***** Records shown *****

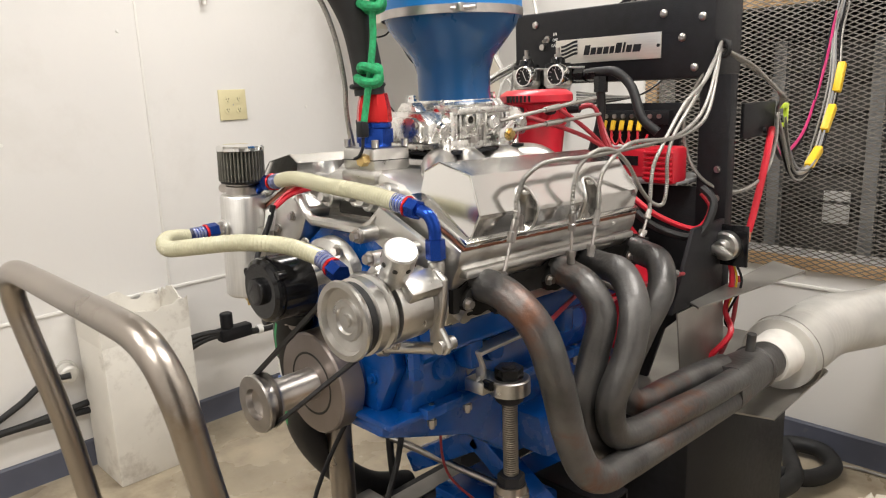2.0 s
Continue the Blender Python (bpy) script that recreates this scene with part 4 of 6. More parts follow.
def header(s, dy, co, cyl_y, tubes):
    e = thing("exhaust_header", "heat-greyed four-tube steel exhaust header with rust bloom", "exhaust header", (co[0], 0.4 + dy, 0.70), "headers")
    for i, pts in enumerate(tubes):
        under(e, "primary_tube", Mesh().tube(pts, 0.0240 if i == 0 else 0.0228, 20, n=10), HEADER)
    lo_, hi_ = [], []
    y_ = cyl_y[0] - 0.052
    while y_ < cyl_y[3] + 0.053:
        near = min(abs(y_ - v) for v in cyl_y)
        bulge = max(0.0, 1 - near / 0.036) ** 0.6 if near < 0.036 else 0.0
        hi_.append((y_, 1.016 + 0.014 * bulge))
        lo_.append((y_, 0.982 - 0.012 * bulge))
        y_ += 0.006
    under(e, "flange_plate", Mesh().prism(lo_ + hi_[::-1], "x", s * 0.2245, s * 0.2335), SOOT, "sooty black header flange")
    for yy in cyl_y:
        f = Mesh().prism([(yy - 0.042, 0.992), (yy - 0.03, 1.012), (yy - 0.012, 1.027), (yy + 0.012, 1.027), (yy + 0.03, 1.012), (yy + 0.042, 0.992), (yy + 0.03, 0.976), (yy - 0.03, 0.976)], "x", s * 0.231, s * 0.241, 0.002)
        f_ = under(e, "port_flange", f, SOOT)
        for dy_ in (-0.033, 0.033):
            under(f_, "bolt", Mesh().bolt((s * 0.241, yy + dy_, 0.995), (s, 0, 0), 0.006, 0.010), STEEL)
    cl = Mesh()
    # four-lobed collector narrowing to one round outlet
    rows, seg = 14, 40
    vs, fs = [], []
    for i in range(rows):
        u = i / (rows - 1)
        for j in range(seg):
            g = 2 * math.pi * j / seg
            lobe = 0.046 + 0.006 * math.cos(4 * (g - math.pi / 4)) * (1 - u) - 0.004 * u
            vs.append((co[0] + s * lobe * math.cos(g), 0.775 + dy + u * 0.15, co[2] + lobe * math.sin(g) - 0.004 * u))
    for i in range(rows - 1):
        for j in range(seg):
            k_ = (j + 1) % seg
            fs.append((i * seg + j, i * seg + k_, (i + 1) * seg + k_, (i + 1) * seg + j))
    fs.append(tuple(range(seg)))
    cl.add(vs, fs)
    c_ = under(e, "collector", cl, HEADER, "welded collector")
    under(c_, "weld_ring", Mesh().torus((co[0], 0.925 + dy, co[2] - 0.004), (0, 1, 0.0), 0.042, 0.004, 32, 8), HEADER)
    under(e, "outlet_pipe", Mesh().tube([(co[0], 0.92 + dy, co[2] - 0.004), (co[0], 1.06 + dy, co[2] - 0.008)], 0.040, 28), HEADER)
    under(e, "probe_bung", Mesh().cyl((co[0] - s * 0.0, 0.90 + dy, co[2] + 0.035), (co[0] + s * 0.004, 0.895 + dy, co[2] + 0.075), 0.009, seg=12), HEADER)
    return co
cR = header(1, 0.0, (0.358, 0, 0.736), PORTS[1], (RIGHT_T1, RIGHT_T2, RIGHT_T3, RIGHT_T4))
cL = header(-1, -0.035, (-0.382, 0, 0.754), PORTS[-1], (LEFT_T1, LEFT_T2, LEFT_T3, LEFT_T4))
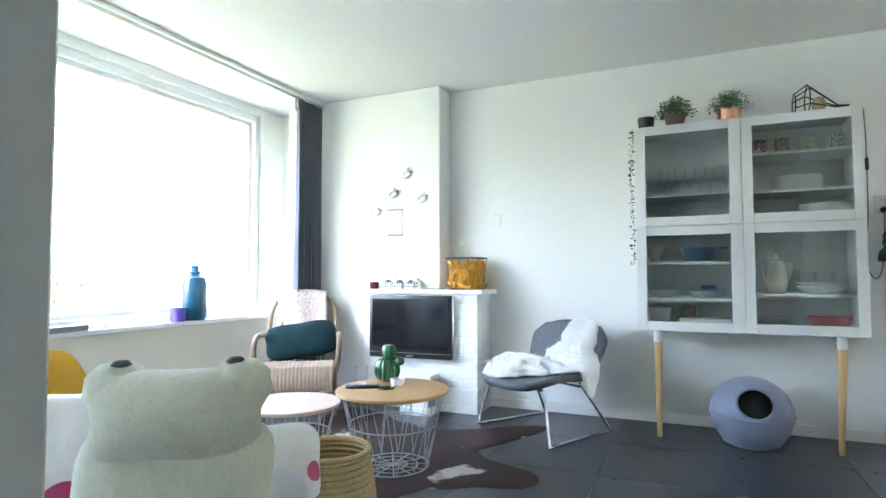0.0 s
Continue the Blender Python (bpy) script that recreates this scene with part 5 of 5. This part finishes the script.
for k in range(12):
    y = -0.30 + 0.04 * k
    part("seat_cane", tube(B(), [(-0.25, y, 0.385 - 0.06 * (y + 0.3)), (0, y, 0.375 - 0.06 * (y + 0.3)), (0.25, y, 0.385 - 0.06 * (y + 0.3))], 0.017, 7), M_RATTAN, rk)
for k in range(5):
    z = 0.16 + 0.045 * k
    part("front_cane", tube(B(), [(-0.25, -0.285 - 0.03 * math.sin(z * 5), z), (0.25, -0.285 - 0.03 * math.sin(z * 5), z)], 0.012, 6), M_RATTAN, rk)


def woven(u, v):
    x = -0.245 + 0.49 * u
    rib = 0.005 * abs(math.sin(u * 60)) + 0.002 * math.sin(v * 90)
    if v < 0.4:
        return (x, -0.10 - 0.22 * v / 0.4, 0.402 + rib + 0.008 * math.sin(v / 0.4 * math.pi))
    t = (v - 0.4) / 0.6
    return (x, -0.32 - 0.035 * math.sin(t * 2.4) - rib, 0.402 - 0.17 * t)


part("woven_seat", sheet(B(), woven, 120, 30), mat("pale_cane", (0.36, 0.27, 0.205), 0.6, vary=0.25, scale=12, fine=0.3, fine_scale=70, bump=0.3, bump_scale=60), rk, "pale woven cane seat", solid=0.006, smooth=80)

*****

* **Task to carry out**
Drop the images and repeat the data exactly.

* **Answer to the problem**
2.0 s
Continue the Blender Python (bpy) script that recreates this scene with part 4 of 6. More parts follow.
def header(s, dy, co, cyl_y, tubes):
    e = thing("exhaust_header", "heat-greyed four-tube steel exhaust header with rust bloom", "exhaust header", (co[0], 0.4 + dy, 0.70), "headers")
    for i, pts in enumerate(tubes):
        under(e, "primary_tube", Mesh().tube(pts, 0.0240 if i == 0 else 0.0228, 20, n=10), HEADER)
    lo_, hi_ = [], []
    y_ = cyl_y[0] - 0.052
    while y_ < cyl_y[3] + 0.053:
        near = min(abs(y_ - v) for v in cyl_y)
        bulge = max(0.0, 1 - near / 0.036) ** 0.6 if near < 0.036 else 0.0
        hi_.append((y_, 1.016 + 0.014 * bulge))
        lo_.append((y_, 0.982 - 0.012 * bulge))
        y_ += 0.006
    under(e, "flange_plate", Mesh().prism(lo_ + hi_[::-1], "x", s * 0.2245, s * 0.2335), SOOT, "sooty black header flange")
    for yy in cyl_y:
        f = Mesh().prism([(yy - 0.042, 0.992), (yy - 0.03, 1.012), (yy - 0.012, 1.027), (yy + 0.012, 1.027), (yy + 0.03, 1.012), (yy + 0.042, 0.992), (yy + 0.03, 0.976), (yy - 0.03, 0.976)], "x", s * 0.231, s * 0.241, 0.002)
        f_ = under(e, "port_flange", f, SOOT)
        for dy_ in (-0.033, 0.033):
            under(f_, "bolt", Mesh().bolt((s * 0.241, yy + dy_, 0.995), (s, 0, 0), 0.006, 0.010), STEEL)
    cl = Mesh()
    # four-lobed collector narrowing to one round outlet
    rows, seg = 14, 40
    vs, fs = [], []
    for i in range(rows):
        u = i / (rows - 1)
        for j in range(seg):
            g = 2 * math.pi * j / seg
            lobe = 0.046 + 0.006 * math.cos(4 * (g - math.pi / 4)) * (1 - u) - 0.004 * u
            vs.append((co[0] + s * lobe * math.cos(g), 0.775 + dy + u * 0.15, co[2] + lobe * math.sin(g) - 0.004 * u))
    for i in range(rows - 1):
        for j in range(seg):
            k_ = (j + 1) % seg
            fs.append((i * seg + j, i * seg + k_, (i + 1) * seg + k_, (i + 1) * seg + j))
    fs.append(tuple(range(seg)))
    cl.add(vs, fs)
    c_ = under(e, "collector", cl, HEADER, "welded collector")
    under(c_, "weld_ring", Mesh().torus((co[0], 0.925 + dy, co[2] - 0.004), (0, 1, 0.0), 0.042, 0.004, 32, 8), HEADER)
    under(e, "outlet_pipe", Mesh().tube([(co[0], 0.92 + dy, co[2] - 0.004), (co[0], 1.06 + dy, co[2] - 0.008)], 0.040, 28), HEADER)
    under(e, "probe_bung", Mesh().cyl((co[0] - s * 0.0, 0.90 + dy, co[2] + 0.035), (co[0] + s * 0.004, 0.895 + dy, co[2] + 0.075), 0.009, seg=12), HEADER)
    return co
cR = header(1, 0.0, (0.358, 0, 0.736), PORTS[1], (RIGHT_T1, RIGHT_T2, RIGHT_T3, RIGHT_T4))
cL = header(-1, -0.035, (-0.382, 0, 0.754), PORTS[-1], (LEFT_T1, LEFT_T2, LEFT_T3, LEFT_T4))
0.0 s
Continue the Blender Python (bpy) script that recreates this scene with part 5 of 5. This part finishes the script.
for k in range(12):
    y = -0.30 + 0.04 * k
    part("seat_cane", tube(B(), [(-0.25, y, 0.385 - 0.06 * (y + 0.3)), (0, y, 0.375 - 0.06 * (y + 0.3)), (0.25, y, 0.385 - 0.06 * (y + 0.3))], 0.017, 7), M_RATTAN, rk)
for k in range(5):
    z = 0.16 + 0.045 * k
    part("front_cane", tube(B(), [(-0.25, -0.285 - 0.03 * math.sin(z * 5), z), (0.25, -0.285 - 0.03 * math.sin(z * 5), z)], 0.012, 6), M_RATTAN, rk)


def woven(u, v):
    x = -0.245 + 0.49 * u
    rib = 0.005 * abs(math.sin(u * 60)) + 0.002 * math.sin(v * 90)
    if v < 0.4:
        return (x, -0.10 - 0.22 * v / 0.4, 0.402 + rib + 0.008 * math.sin(v / 0.4 * math.pi))
    t = (v - 0.4) / 0.6
    return (x, -0.32 - 0.035 * math.sin(t * 2.4) - rib, 0.402 - 0.17 * t)


part("woven_seat", sheet(B(), woven, 120, 30), mat("pale_cane", (0.36, 0.27, 0.205), 0.6, vary=0.25, scale=12, fine=0.3, fine_scale=70, bump=0.3, bump_scale=60), rk, "pale woven cane seat", solid=0.006, smooth=80)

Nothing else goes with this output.